Technical and Tactical Emphasis
Mastery or innovation stage. Event-specific technical and tactical mastery. Optimizes line for ability level and conditions in race situations. Apply equipment innovations.
Equipment Selection and Preparation
Adhere to USSA and FIS rules for all equipment selection. Equipment testing including skis, boots, plates, bindings and poles is recommended to maximize performance.
Skis - race and training skis for all disciplines. Professional support or consultation is recommended for preparation.
Boots - Discipline-specific boots. May be necessary to maximize performance.
Protection - Head, arm, hand, shoulder, back, teeth (mouthguard), and shin protection recommended, based on event.

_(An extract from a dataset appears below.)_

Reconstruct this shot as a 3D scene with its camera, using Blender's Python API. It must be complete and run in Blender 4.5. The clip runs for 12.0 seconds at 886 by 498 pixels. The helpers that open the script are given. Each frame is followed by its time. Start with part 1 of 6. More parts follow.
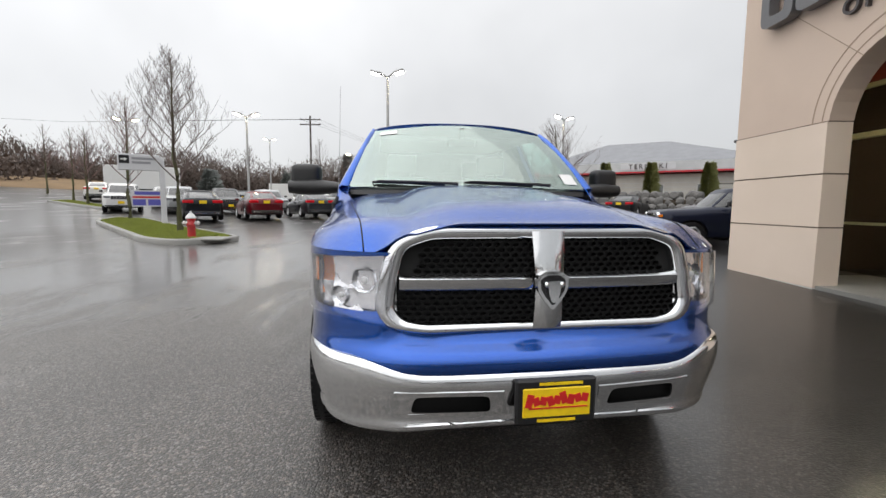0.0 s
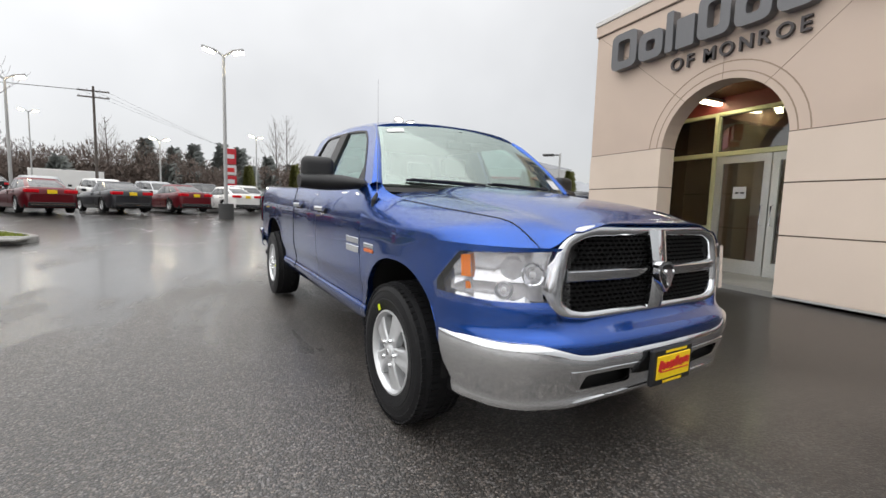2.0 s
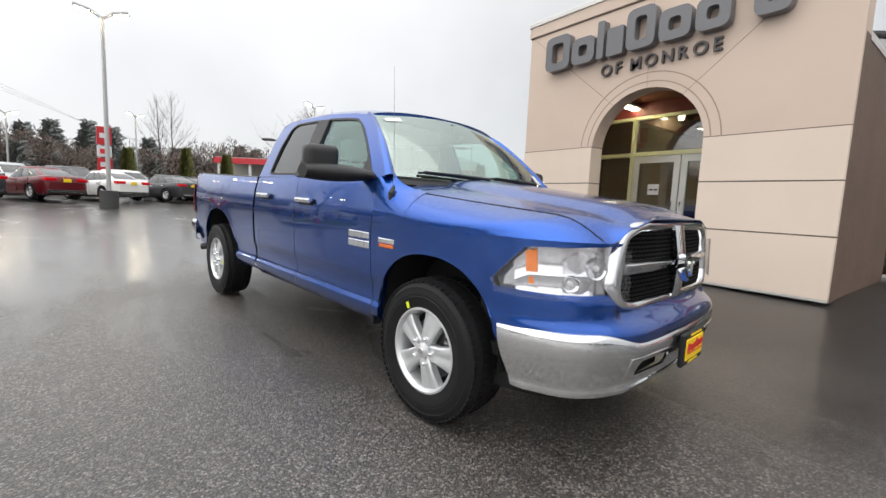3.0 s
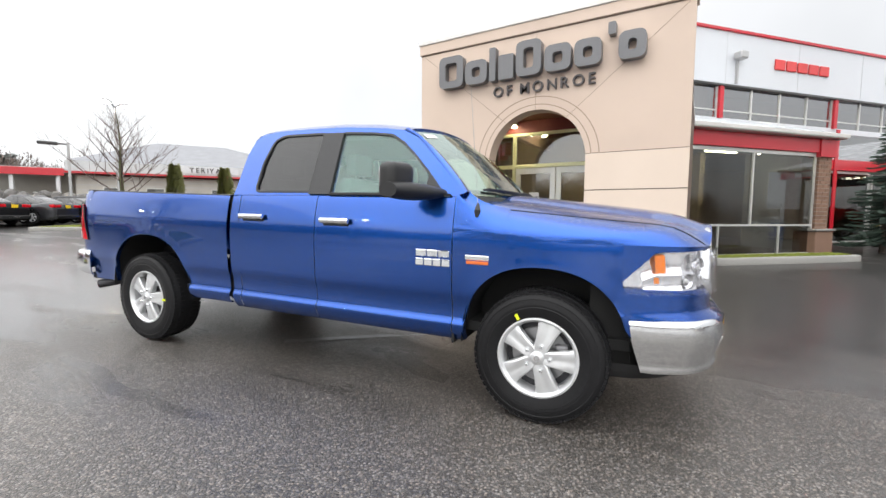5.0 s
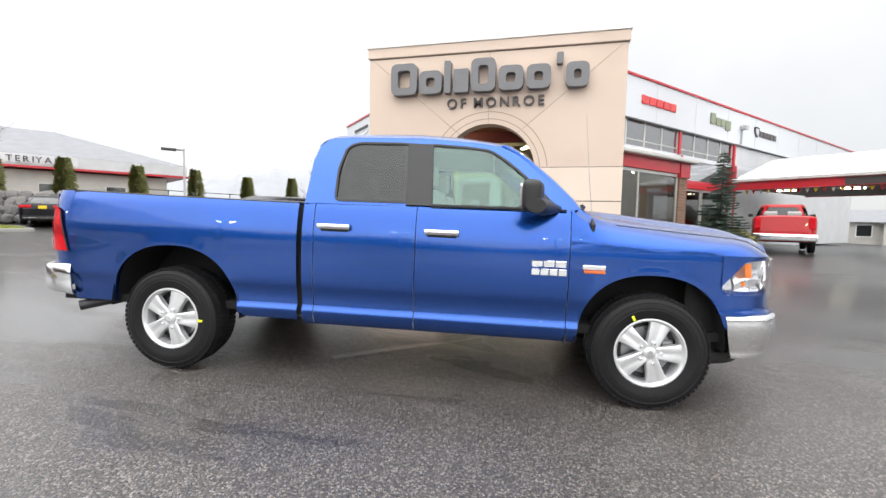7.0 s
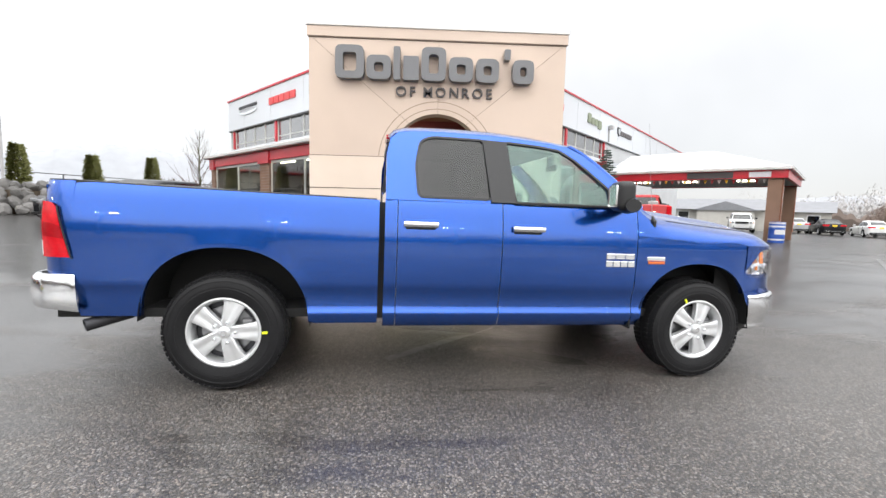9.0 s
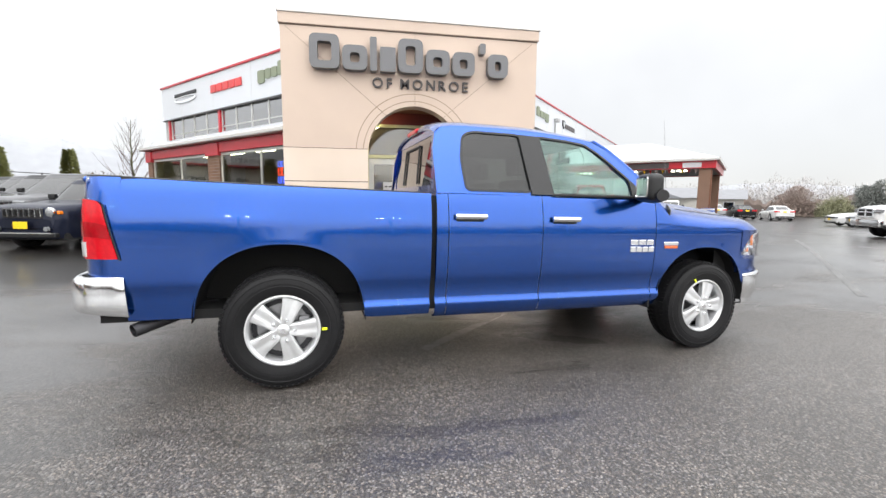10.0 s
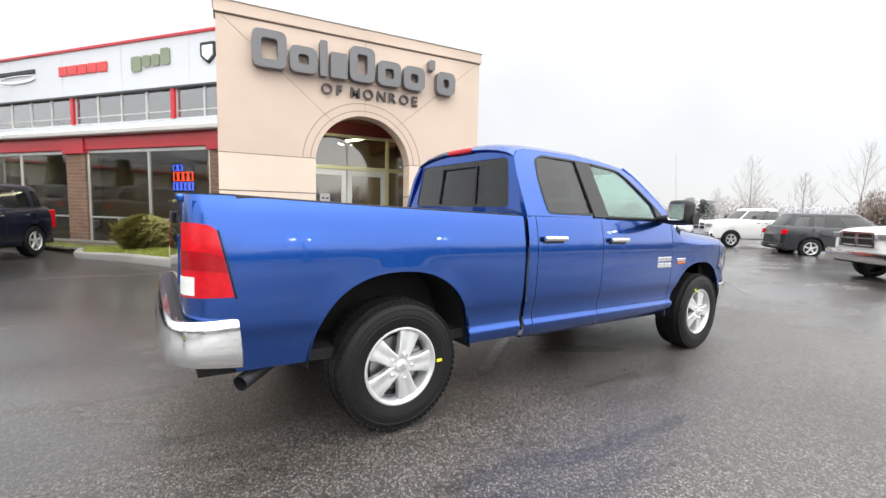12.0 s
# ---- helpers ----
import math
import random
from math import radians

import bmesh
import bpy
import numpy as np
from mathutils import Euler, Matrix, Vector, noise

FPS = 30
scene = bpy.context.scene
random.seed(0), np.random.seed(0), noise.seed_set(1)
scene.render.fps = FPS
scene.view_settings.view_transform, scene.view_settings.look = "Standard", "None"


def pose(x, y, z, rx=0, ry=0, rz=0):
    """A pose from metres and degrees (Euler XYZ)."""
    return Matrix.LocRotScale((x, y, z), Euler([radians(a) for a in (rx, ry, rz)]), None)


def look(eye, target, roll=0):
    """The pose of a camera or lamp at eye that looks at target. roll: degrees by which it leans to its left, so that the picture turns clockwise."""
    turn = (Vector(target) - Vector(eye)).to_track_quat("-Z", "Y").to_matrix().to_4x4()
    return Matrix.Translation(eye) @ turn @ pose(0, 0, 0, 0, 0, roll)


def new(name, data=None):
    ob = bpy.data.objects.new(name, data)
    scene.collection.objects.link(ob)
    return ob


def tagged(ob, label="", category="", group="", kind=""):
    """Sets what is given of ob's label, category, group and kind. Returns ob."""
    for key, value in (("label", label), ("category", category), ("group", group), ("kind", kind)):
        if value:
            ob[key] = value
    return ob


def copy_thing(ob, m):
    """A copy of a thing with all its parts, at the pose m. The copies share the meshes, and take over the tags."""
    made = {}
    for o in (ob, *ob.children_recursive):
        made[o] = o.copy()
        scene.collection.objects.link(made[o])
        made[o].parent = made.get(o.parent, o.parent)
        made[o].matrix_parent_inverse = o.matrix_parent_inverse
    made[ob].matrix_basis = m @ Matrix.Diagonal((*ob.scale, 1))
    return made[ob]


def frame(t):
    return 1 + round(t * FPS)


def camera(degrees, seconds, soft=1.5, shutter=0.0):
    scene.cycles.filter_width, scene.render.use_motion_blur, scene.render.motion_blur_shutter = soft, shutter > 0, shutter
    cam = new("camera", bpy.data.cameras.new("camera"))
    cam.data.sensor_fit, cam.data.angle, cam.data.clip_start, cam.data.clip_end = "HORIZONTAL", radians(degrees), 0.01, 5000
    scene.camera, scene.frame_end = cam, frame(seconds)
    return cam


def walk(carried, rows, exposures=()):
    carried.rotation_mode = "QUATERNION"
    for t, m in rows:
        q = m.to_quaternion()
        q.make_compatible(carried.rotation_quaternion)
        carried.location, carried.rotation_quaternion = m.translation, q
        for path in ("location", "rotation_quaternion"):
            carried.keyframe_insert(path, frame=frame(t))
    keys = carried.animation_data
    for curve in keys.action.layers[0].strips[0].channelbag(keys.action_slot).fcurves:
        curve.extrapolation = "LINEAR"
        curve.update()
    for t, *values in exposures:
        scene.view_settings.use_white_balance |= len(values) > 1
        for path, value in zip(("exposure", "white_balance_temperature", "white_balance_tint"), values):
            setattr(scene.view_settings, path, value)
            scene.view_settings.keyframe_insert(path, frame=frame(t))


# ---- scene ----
cam = camera(91.6, 12.0)
METRES, EYE, TILT, LEAN, TURN = 9.14, 1.261, 0.0, 0.4, -1.6
EXPOSE = [(0.0, -0.12), (1.5, -0.08), (2.5, 0.03), (3.5, 0.30), (5.5, 0.58), (9.0, 0.69), (12.0, 0.69)]
ROWS = [
    (0.0, 0.0, 0.0, 0.0, 0.08, -5.73, -0.78),
    (0.5, -0.0371, -0.0082, -0.0017, -6.73, -4.54, -1.34),
    (1.0, -0.0732, -0.0023, -0.0058, -11.92, -5.92, -1.8),
    (1.5, -0.1082, 0.0092, -0.0042, -15.83, -5.26, -2.61),
    (2.0, -0.1486, 0.0163, -0.0033, -22.71, -5.33, -2.11),
    (2.5, -0.1819, 0.0341, -0.0059, -30.45, -5.0, -1.73),
    (3.0, -0.2135, 0.0567, -0.0044, -35.15, -5.99, -2.79),
    (3.5, -0.2487, 0.0772, -0.0036, -41.23, -5.96, -2.4),
    (5.5, -0.3542, 0.213, -0.0027, -61.62, -4.31, -1.15),
    (6.0, -0.3735, 0.2529, 0.0001, -65.3, -4.63, -2.19),
    (6.5, -0.3983, 0.2907, 0.0011, -69.66, -4.18, -1.54),
    (8.5, -0.4438, 0.4525, 0.0032, -87.24, -4.04, -2.02),
    (9.0, -0.4427, 0.4938, 0.0067, -90.76, -5.13, -1.29),
    (9.5, -0.4507, 0.538, 0.0083, -94.51, -4.76, -0.66),
    (10.0, -0.4481, 0.5785, 0.0063, -98.48, -6.11, -0.38),
    (10.5, -0.4381, 0.6184, 0.01, -102.34, -6.97, -0.75),
    (11.0, -0.4292, 0.662, 0.0116, -106.73, -4.66, -1.04),
    (11.5, -0.4147, 0.7003, 0.0108, -110.98, -5.2, -0.74),
    (12.0, -0.393, 0.7395, 0.0142, -115.08, -4.67, -1.11),
]
walk(cam, [(t, pose(0, 0, EYE, TILT, LEAN, TURN) @ pose(METRES * x, METRES * y, METRES * z, 90 + pitch, roll, yaw)) for t, x, y, z, yaw, pitch, roll in ROWS], EXPOSE)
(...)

Poles - GS-standard length, SL-pole guards for blocking and protection. SL pole may be slightly shorter. Custom sizing and contouring for individuals.
Performance Psychology Emphasis
Refine performance psychology skills: Imagery, goal achievement, performance planning, attention and focus, self regulatory talk and confidence. Identify optimal performance state. Dealing with competition, risk, failure and fear. Parents continue to support the commitment of the athlete in the sport.
Regional FIS series FIS U, NorAm and European FIS races. Olympics, World Cup, World Ski Champs, World Jr. Champs, European Cup.